Guided tours and the landscape
When tours run, in the peak season of roughly April to September, they are half-day or full-day walks led by qualified archaeologists. Recurring stops:
- Slievemore Deserted Village: the pathways linking the three clusters of houses up the rugged slope.
- Caraun Point: an early medieval site of drystone dwellings and a shell midden dated to the 8th–10th centuries; excavation here turned up marine shell, butchered bone and rare green glass, evidence of Atlantic trade and diet.
- Cromlech Tumulus: a Middle Bronze Age house site on Slievemore, tied to the nearby Neolithic tombs.
- Keem Bay and Corraun: tours often run on to the post-Famine settlement at Keem Bay and the cliffs of the Corraun Peninsula.
For those who cannot get there, the school has worked with the Archaeological Institute of America on ‘Interactive Digs’, putting student notebooks, field updates and artefact photography online.
Research and publications
Founder Dr Theresa McDonald has done much of the work of getting Achill’s archaeology into print.
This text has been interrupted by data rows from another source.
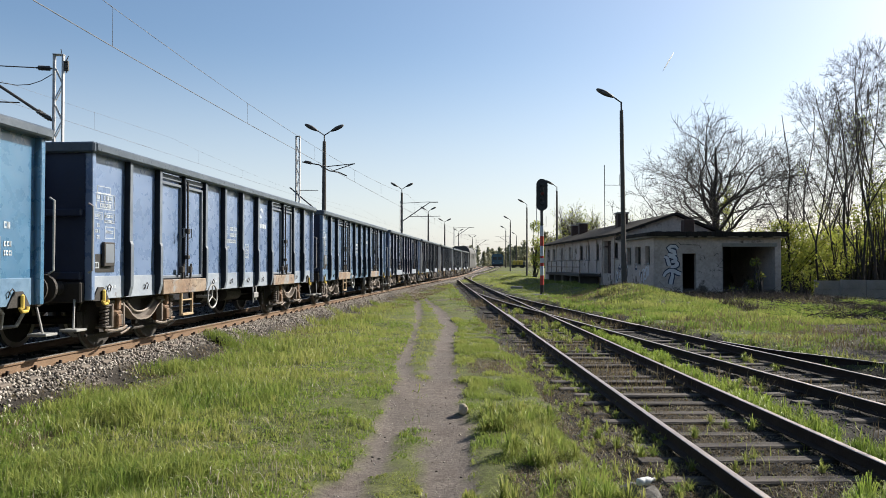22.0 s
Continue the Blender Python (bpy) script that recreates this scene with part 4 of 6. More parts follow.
def wall_mesh(length, z0, z1, thick, holes, top=None):
    """A wall along local x with openings (x0, x1, z0, z1) cut through it. top(x): its upper edge where it is not level."""
    xs = sorted({0, length, *[h[0] for h in holes], *[h[1] for h in holes]})
    zs = sorted({z0, z1, *[h[2] for h in holes], *[h[3] for h in holes]})
    ids, vs, fs = {}, [], []

    def solid(i, k):
        if not (0 <= i < len(xs) - 1 and 0 <= k < len(zs) - 1):
            return False
        return not any(h[0] <= xs[i] and h[1] >= xs[i + 1] and h[2] <= zs[k] and h[3] >= zs[k + 1] for h in holes)

    def at(i, j, k):
        if (i, j, k) not in ids:
            ids[i, j, k] = len(vs)
            vs.append((xs[i], -thick * j, top(xs[i]) if top and k == len(zs) - 1 else zs[k]))
        return ids[i, j, k]
    for i in range(len(xs) - 1):
        for k in range(len(zs) - 1):
            if not solid(i, k):
                continue
            for j in (0, 1):
                fs.append((at(i, j, k), at(i + 1, j, k), at(i + 1, j, k + 1), at(i, j, k + 1)))
            for di, dk, p, q in ((-1, 0, (i, k), (i, k + 1)), (1, 0, (i + 1, k), (i + 1, k + 1)), (0, -1, (i, k), (i + 1, k)), (0, 1, (i, k + 1), (i + 1, k + 1))):
                if not solid(i + di, k + dk):
                    fs.append((at(p[0], 0, p[1]), at(q[0], 0, q[1]), at(q[0], 1, q[1]), at(p[0], 1, p[1])))
    return Mesh().add(vs, fs)


house = thing("derelict_building", BO, "abandoned single-storey railway building of stained grey plaster with graffiti", "building")
right90 = pose(0, 0, 0, 0, 0, -90)
ANNEX_F = [(1.69, 2.51, 0.2, 2.55), (4.07, 7.20, 0.2, 2.94)]
ANNEX_L = [(0.76, 1.64, 1.92, 3.02), (2.56, 3.78, 1.92, 3.02), (4.67, 5.58, 1.92, 3.02)]
MAIN_L = [(1.1, 2.35, 2.35, 3.45), (3.1, 5.2, 1.25, 3.65), (6.7, 7.8, 2.3, 3.5), (9.7, 11.1, 2.3, 3.5), (12.2, 13.8, 2.3, 3.5), (16.9, 18.2, 2.3, 3.5), (20.9, 22.0, 2.3, 3.5), (25.1, 26.7, 2.3, 3.5), (28.3, 29.6, 2.3, 3.5)]
part("front_wall", wall_mesh(7.55, -0.2, 3.45, 0.35, ANNEX_F), M_PLASTER, house, m=right90 @ pose(0, 0.35, 0))
part("flank_wall", wall_mesh(6.15, -0.2, 3.45, 0.35, [(a - 0.35, b - 0.35, c, d) for a, b, c, d in ANNEX_L]), M_PLASTER, house, m=pose(0.352, 0, 0))
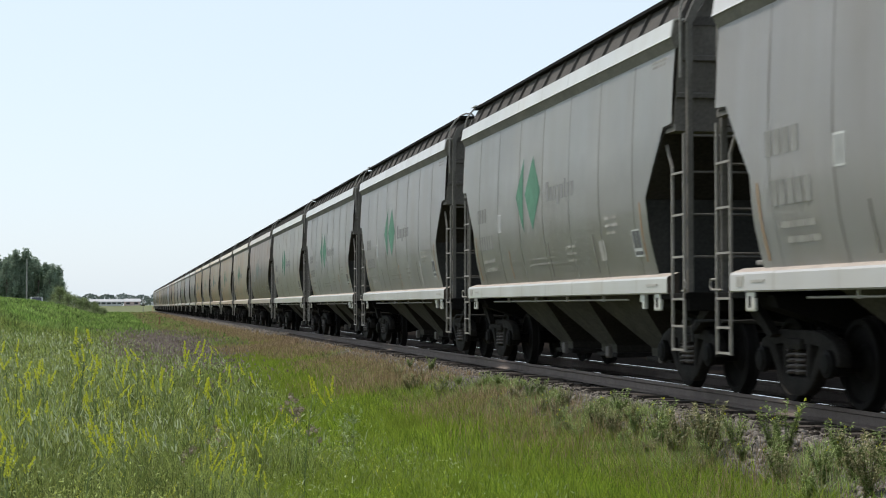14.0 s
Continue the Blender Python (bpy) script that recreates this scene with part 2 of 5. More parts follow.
def sweep(name, profile, lo, hi, side, mat, label, category):
    """A profile (across, height) drawn along the track."""
    bm = B()
    steps = [lo, CURVE_Y] + [CURVE_Y + 8.0 * i for i in range(1, int((hi - CURVE_Y) / 8) + 1)]
    rings = []
    for d in steps:
        rings.append([bm.verts.new((*along(d, side + px)[:2], pz)) for px, pz in profile])
    for r0, r1 in zip(rings, rings[1:]):
        for i in range(len(profile)):
            j = (i + 1) % len(profile)
            bm.faces.new((r0[i], r0[j], r1[j], r1[i]))
    bm.faces.new(rings[0][::-1]), bm.faces.new(rings[-1])
    bmesh.ops.recalc_face_normals(bm, faces=bm.faces)
    return tagged(part(name, bm, mat), label, category, kind="structure")


RAIL_LO, RAIL_HI = -830.0, 1290.0
HEAD = [(-0.036, -0.012), (-0.036, -0.045), (-0.009, -0.06), (-0.009, -0.145), (-0.072, -0.168), (-0.072, -0.178),
        (0.072, -0.178), (0.072, -0.168), (0.009, -0.145), (0.009, -0.06), (0.036, -0.045), (0.036, -0.012), (0.03, -0.004), (-0.03, -0.004)]
for sx in (-0.7535, 0.7535):
    sweep("rail", HEAD, RAIL_LO, RAIL_HI, sx, M_RAIL, "brown steel running rail spiked to timber ties", "rail")
    sweep("rail_head", [(-0.036, -0.0036), (0.036, -0.0036), (0.032, 0.0), (-0.032, 0.0)], RAIL_LO, RAIL_HI, sx, M_RAILTOP,
          "bright worn running surface of the rail", "rail")


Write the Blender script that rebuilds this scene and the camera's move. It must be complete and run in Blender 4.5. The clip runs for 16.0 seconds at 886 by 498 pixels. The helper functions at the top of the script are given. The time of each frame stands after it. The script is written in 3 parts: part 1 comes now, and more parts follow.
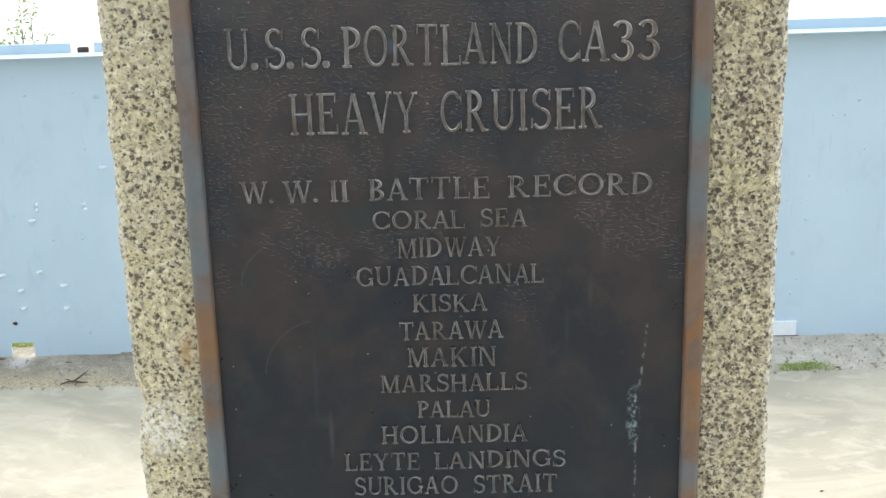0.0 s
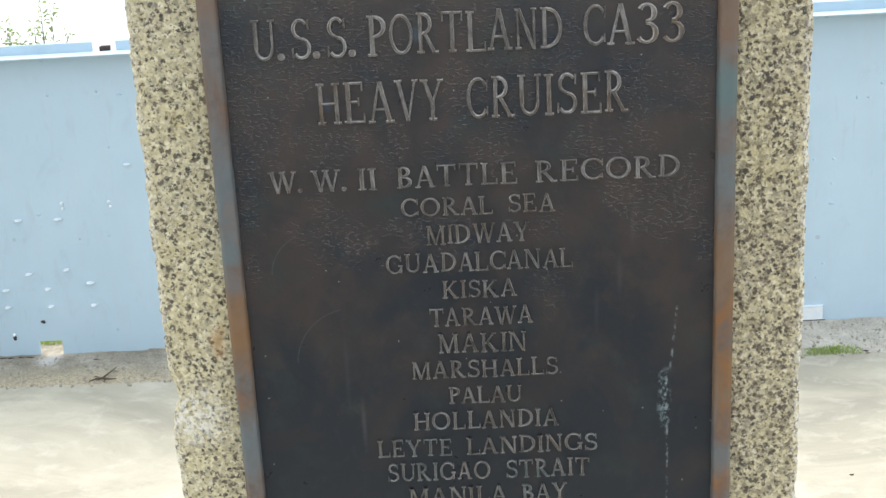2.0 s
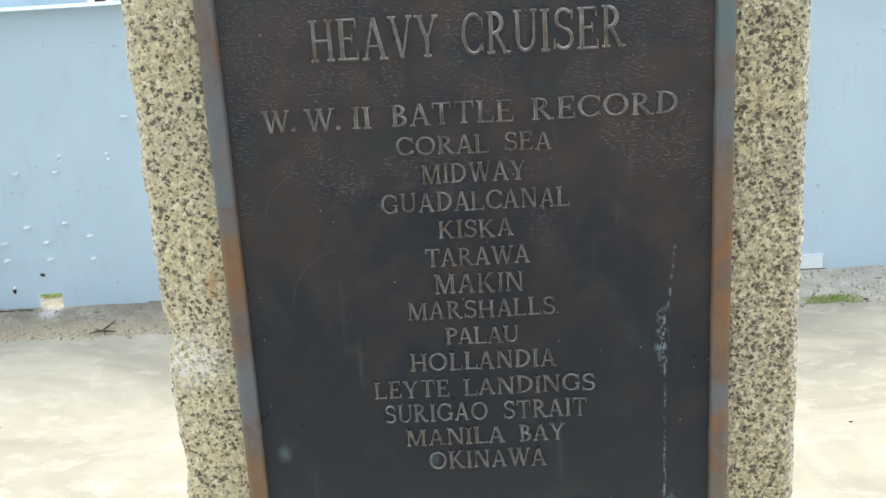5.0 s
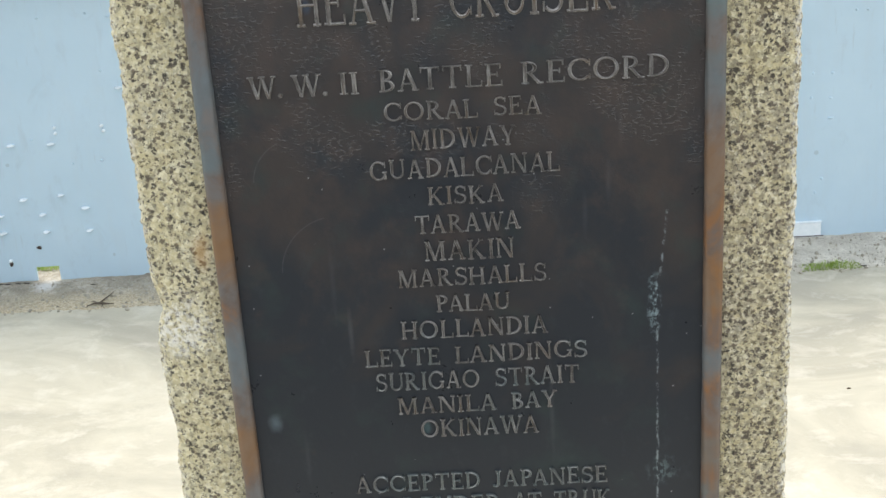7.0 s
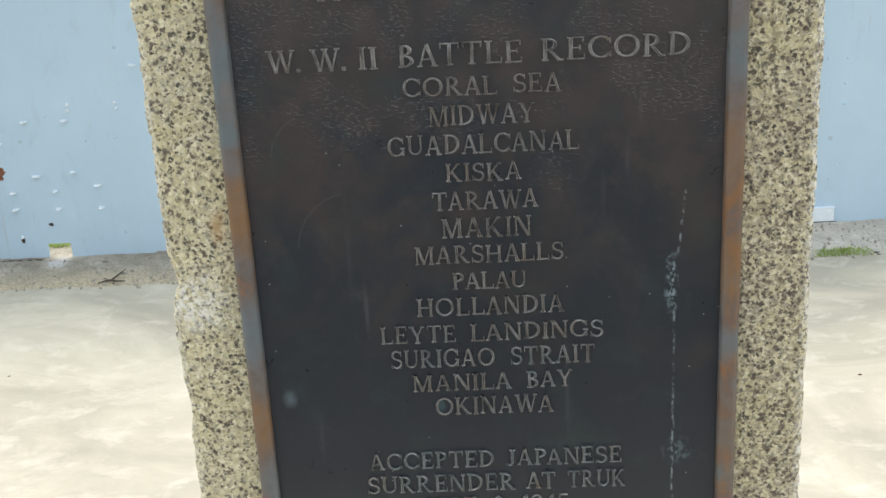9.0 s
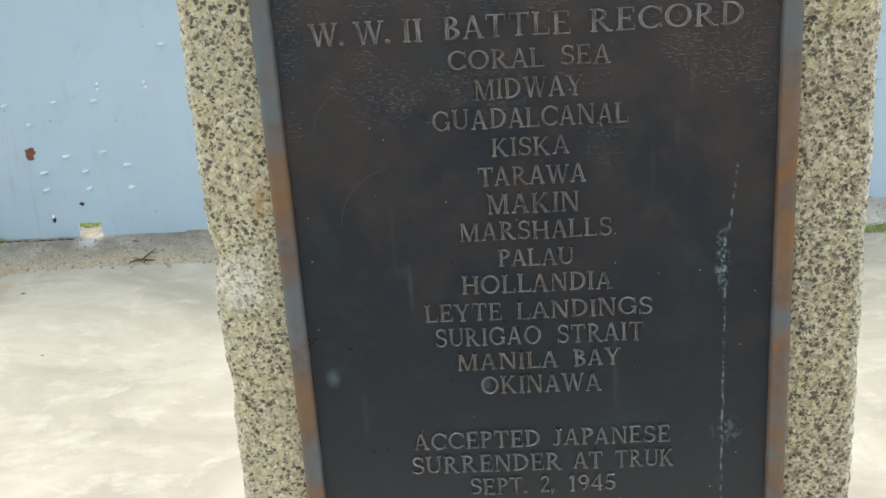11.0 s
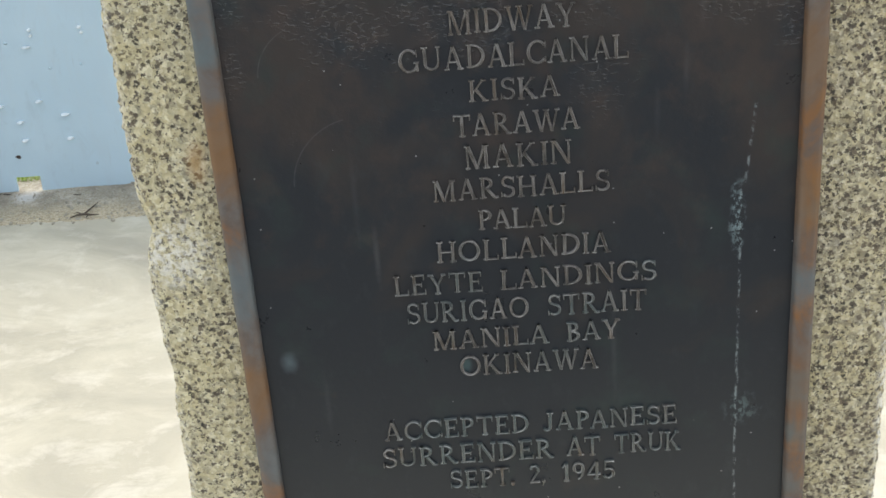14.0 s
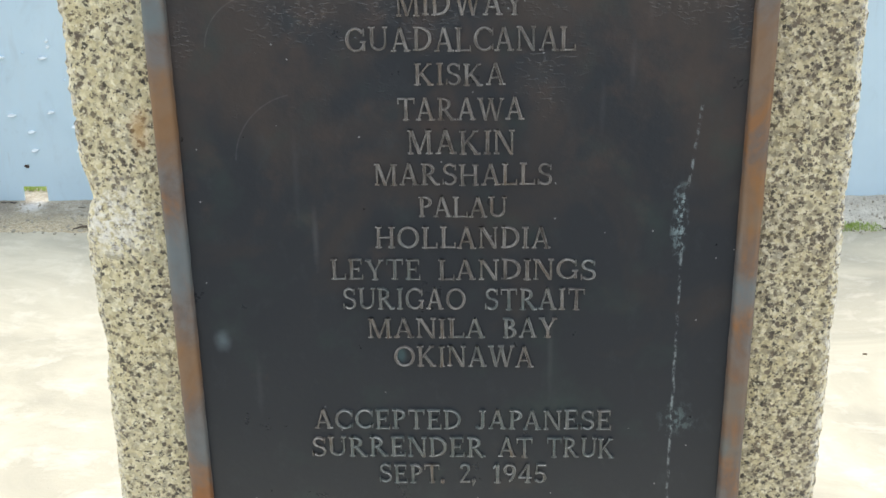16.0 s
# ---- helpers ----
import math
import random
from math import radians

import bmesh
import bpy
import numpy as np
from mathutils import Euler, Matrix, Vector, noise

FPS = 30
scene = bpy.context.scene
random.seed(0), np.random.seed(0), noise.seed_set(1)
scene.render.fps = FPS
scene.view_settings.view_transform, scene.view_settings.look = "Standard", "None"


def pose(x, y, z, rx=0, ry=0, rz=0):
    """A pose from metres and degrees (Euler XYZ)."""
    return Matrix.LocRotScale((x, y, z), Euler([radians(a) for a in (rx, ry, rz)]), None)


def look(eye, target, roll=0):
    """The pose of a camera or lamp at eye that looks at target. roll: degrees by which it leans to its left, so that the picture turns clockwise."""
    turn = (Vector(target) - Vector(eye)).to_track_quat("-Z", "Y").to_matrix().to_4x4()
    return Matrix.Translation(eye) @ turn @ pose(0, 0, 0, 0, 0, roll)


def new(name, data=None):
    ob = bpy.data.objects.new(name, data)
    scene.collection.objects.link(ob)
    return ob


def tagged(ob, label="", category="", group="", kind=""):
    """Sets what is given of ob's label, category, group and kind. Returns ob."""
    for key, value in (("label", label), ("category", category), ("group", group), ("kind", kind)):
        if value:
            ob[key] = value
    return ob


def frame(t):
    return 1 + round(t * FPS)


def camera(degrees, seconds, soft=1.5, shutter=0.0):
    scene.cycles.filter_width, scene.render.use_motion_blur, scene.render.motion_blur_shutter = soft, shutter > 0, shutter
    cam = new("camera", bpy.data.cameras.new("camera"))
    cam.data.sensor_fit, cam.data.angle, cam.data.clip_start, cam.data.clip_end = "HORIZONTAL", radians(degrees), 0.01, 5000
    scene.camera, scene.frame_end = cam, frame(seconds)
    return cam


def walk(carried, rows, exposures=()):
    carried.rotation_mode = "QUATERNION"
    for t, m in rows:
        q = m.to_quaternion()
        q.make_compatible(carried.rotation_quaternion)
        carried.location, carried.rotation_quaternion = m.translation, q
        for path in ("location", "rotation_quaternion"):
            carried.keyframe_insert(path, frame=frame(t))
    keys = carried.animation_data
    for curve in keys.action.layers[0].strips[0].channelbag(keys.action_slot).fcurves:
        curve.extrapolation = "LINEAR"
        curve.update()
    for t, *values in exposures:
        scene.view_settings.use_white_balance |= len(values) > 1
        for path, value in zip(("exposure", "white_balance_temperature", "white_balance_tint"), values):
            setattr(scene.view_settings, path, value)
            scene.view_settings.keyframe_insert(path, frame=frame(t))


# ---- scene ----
cam = camera(38.0, 16.0)
PATH = [
    (0, (0.004, -0.93, 1.497), (-0.012, 0.984, 0.914), -1.5),
    (0.5, (0.001, -0.933, 1.496), (-0.014, 0.98, 0.914), -1.6),
    (1, (-0.003, -0.93, 1.492), (-0.037, 0.977, 0.892), -1.7),
    (1.5, (-0.005, -0.933, 1.495), (-0.04, 0.977, 0.904), -2.0),
    (2, (-0.001, -0.935, 1.494), (-0.052, 0.975, 0.901), -2.9),
    (2.5, (0.0, -0.931, 1.492), (-0.046, 0.978, 0.896), -2.8),
    (3, (0.006, -0.927, 1.489), (-0.026, 0.975, 0.871), -2.9),
    (3.5, (0.002, -0.93, 1.488), (-0.036, 0.971, 0.867), -2.9),
    (4, (0.001, -0.93, 1.486), (-0.042, 0.967, 0.855), -2.9),
    (4.5, (0.001, -0.93, 1.483), (-0.05, 0.962, 0.836), -3.1),
    (7, (0.009, -0.922, 1.474), (-0.048, 0.95, 0.771), -3.7),
    (7.5, (0.005, -0.92, 1.473), (-0.067, 0.947, 0.76), -3.7),
    (8, (0.004, -0.923, 1.472), (-0.062, 0.944, 0.759), -3.5),
    (8.5, (0.005, -0.92, 1.471), (-0.06, 0.943, 0.747), -3.4),
    (9, (0.003, -0.92, 1.469), (-0.07, 0.942, 0.742), -3.2),
    (11.5, (-0.014, -0.899, 1.46), (-0.136, 0.939, 0.682), -4.0),
    (12, (-0.013, -0.896, 1.457), (-0.149, 0.929, 0.651), -3.7),
    (12.5, (-0.011, -0.89, 1.449), (-0.183, 0.918, 0.612), -3.3),
    (13, (-0.028, -0.834, 1.437), (-0.1, 0.961, 0.557), -2.0),
    (13.5, (-0.046, -0.789, 1.431), (-0.032, 1.022, 0.583), -3.3),
    (14, (-0.032, -0.77, 1.422), (-0.078, 1.043, 0.578), -4.5),
    (14.5, (-0.003, -0.773, 1.401), (-0.121, 1.051, 0.591), -3.4),
    (15, (0.012, -0.775, 1.39), (-0.104, 1.059, 0.601), -2.5),
    (15.5, (0.014, -0.776, 1.379), (-0.083, 1.068, 0.611), -1.4),
    (16, (0.018, -0.781, 1.379), (-0.052, 1.063, 0.609), -0.9),
]
EXPOSURES = [(t, 1.15 + stops, 6750, 8) for t, stops in ((0, 0.15), (4.5, 0.15), (8, 0.02), (9, -0.02), (11.3, -0.12), (12.5, -0.30), (13, -0.34), (13.5, -0.24), (14, -0.12), (15, 0.05), (16, 0.18))]
walk(cam, [(t, look(eye, target, roll)) for t, eye, target, roll in PATH], EXPOSURES)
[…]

Her 2016 book Booleying in Ireland examines booleying (boilghe), the seasonal movement of cattle to mountain pasture, drawing on finds from Slievemore. The school also produces an illustrated Guide to Archaeological and Historical Sites on Achill, Achillbeg and the Corraun Peninsula, covering 6,000 years across 85 sites, sold through local bookshops and the school’s online shop.
Visitor information
The school sits inside the Achill Folklife Centre, a short drive from Achill Sound, with classrooms, an exhibition titled 25 Years Exploring an Atlantic Island, a lab for artefact analysis and specialist library resources.
- Address: Achill Folklife Centre, Dooagh, Achill Island, Co Mayo, F28 HK11
- Phone: +353 87 6772045 (or +353 86 1755838 from within Ireland)
- Email: info@achill-fieldschool.com
- Parking: on-site car park with wheelchair-accessible spaces
- Accessibility: the campus has accessible facilities, but most archaeological sites involve uneven ground, so anyone with mobility needs should call ahead
Getting there
- By car: the N59 to the Michael Davitt Bridge onto the island, then signs for Dooagh; the Folklife Centre is signposted.
- By bus: Bus Éireann runs to Westport and Achill Sound; from Achill Sound it is a short taxi ride or walk to Dooagh.
- By air: the nearest airport is Ireland West Airport Knock, about 1 hour 30 minutes by car.
Nearby
- Achill Sound – the island’s main village, with a harbour and the start of several coastal walks.
- Keem Bay – a Blue Flag beach below a ruined 19th-century village and an old Coast Guard station.
- Bartragh Island – reachable by boat, good for a quiet walk and birdwatching.
- Ballycroy National Park – inland, protecting the Wild Nephin landscape.